— Do this —
Output all the data exactly. Pictures do not belong in the copy.
===== Supplied data =====
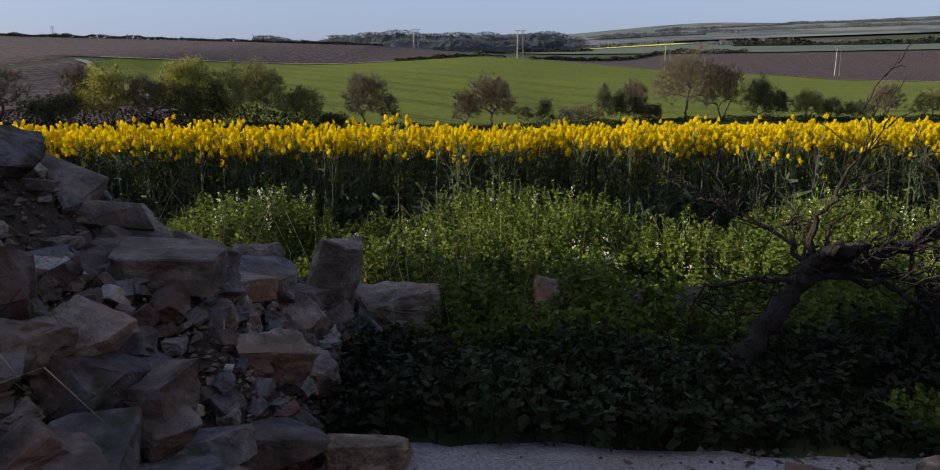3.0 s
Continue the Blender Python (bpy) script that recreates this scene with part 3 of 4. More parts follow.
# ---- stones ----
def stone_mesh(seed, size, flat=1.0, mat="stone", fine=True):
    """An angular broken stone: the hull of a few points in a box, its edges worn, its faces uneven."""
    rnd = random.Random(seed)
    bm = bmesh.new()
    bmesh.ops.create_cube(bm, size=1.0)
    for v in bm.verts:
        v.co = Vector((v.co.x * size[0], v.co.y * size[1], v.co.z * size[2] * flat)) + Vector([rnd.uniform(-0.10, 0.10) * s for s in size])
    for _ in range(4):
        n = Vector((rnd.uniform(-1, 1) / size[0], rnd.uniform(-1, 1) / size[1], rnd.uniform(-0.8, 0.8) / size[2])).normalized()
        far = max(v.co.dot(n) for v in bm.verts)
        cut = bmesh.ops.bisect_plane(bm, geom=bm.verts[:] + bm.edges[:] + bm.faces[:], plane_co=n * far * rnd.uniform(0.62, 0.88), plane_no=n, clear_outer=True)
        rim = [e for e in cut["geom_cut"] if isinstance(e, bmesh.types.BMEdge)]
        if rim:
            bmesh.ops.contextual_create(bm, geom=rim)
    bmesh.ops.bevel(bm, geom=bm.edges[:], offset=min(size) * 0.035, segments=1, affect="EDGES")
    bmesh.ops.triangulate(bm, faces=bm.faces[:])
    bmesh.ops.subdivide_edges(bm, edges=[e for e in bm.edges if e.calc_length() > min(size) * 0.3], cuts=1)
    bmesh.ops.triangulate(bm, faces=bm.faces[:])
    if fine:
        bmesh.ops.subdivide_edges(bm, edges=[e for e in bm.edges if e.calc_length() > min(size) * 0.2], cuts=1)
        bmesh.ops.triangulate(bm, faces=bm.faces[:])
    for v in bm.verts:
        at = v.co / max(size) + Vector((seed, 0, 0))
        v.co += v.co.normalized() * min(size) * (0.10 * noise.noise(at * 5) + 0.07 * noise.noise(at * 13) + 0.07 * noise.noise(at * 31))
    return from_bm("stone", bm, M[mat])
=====
— Response to the exercise —
3.0 s
Continue the Blender Python (bpy) script that recreates this scene with part 3 of 4. More parts follow.
# ---- stones ----
def stone_mesh(seed, size, flat=1.0, mat="stone", fine=True):
    """An angular broken stone: the hull of a few points in a box, its edges worn, its faces uneven."""
    rnd = random.Random(seed)
    bm = bmesh.new()
    bmesh.ops.create_cube(bm, size=1.0)
    for v in bm.verts:
        v.co = Vector((v.co.x * size[0], v.co.y * size[1], v.co.z * size[2] * flat)) + Vector([rnd.uniform(-0.10, 0.10) * s for s in size])
    for _ in range(4):
        n = Vector((rnd.uniform(-1, 1) / size[0], rnd.uniform(-1, 1) / size[1], rnd.uniform(-0.8, 0.8) / size[2])).normalized()
        far = max(v.co.dot(n) for v in bm.verts)
        cut = bmesh.ops.bisect_plane(bm, geom=bm.verts[:] + bm.edges[:] + bm.faces[:], plane_co=n * far * rnd.uniform(0.62, 0.88), plane_no=n, clear_outer=True)
        rim = [e for e in cut["geom_cut"] if isinstance(e, bmesh.types.BMEdge)]
        if rim:
            bmesh.ops.contextual_create(bm, geom=rim)
    bmesh.ops.bevel(bm, geom=bm.edges[:], offset=min(size) * 0.035, segments=1, affect="EDGES")
    bmesh.ops.triangulate(bm, faces=bm.faces[:])
    bmesh.ops.subdivide_edges(bm, edges=[e for e in bm.edges if e.calc_length() > min(size) * 0.3], cuts=1)
    bmesh.ops.triangulate(bm, faces=bm.faces[:])
    if fine:
        bmesh.ops.subdivide_edges(bm, edges=[e for e in bm.edges if e.calc_length() > min(size) * 0.2], cuts=1)
        bmesh.ops.triangulate(bm, faces=bm.faces[:])
    for v in bm.verts:
        at = v.co / max(size) + Vector((seed, 0, 0))
        v.co += v.co.normalized() * min(size) * (0.10 * noise.noise(at * 5) + 0.07 * noise.noise(at * 13) + 0.07 * noise.noise(at * 31))
    return from_bm("stone", bm, M[mat])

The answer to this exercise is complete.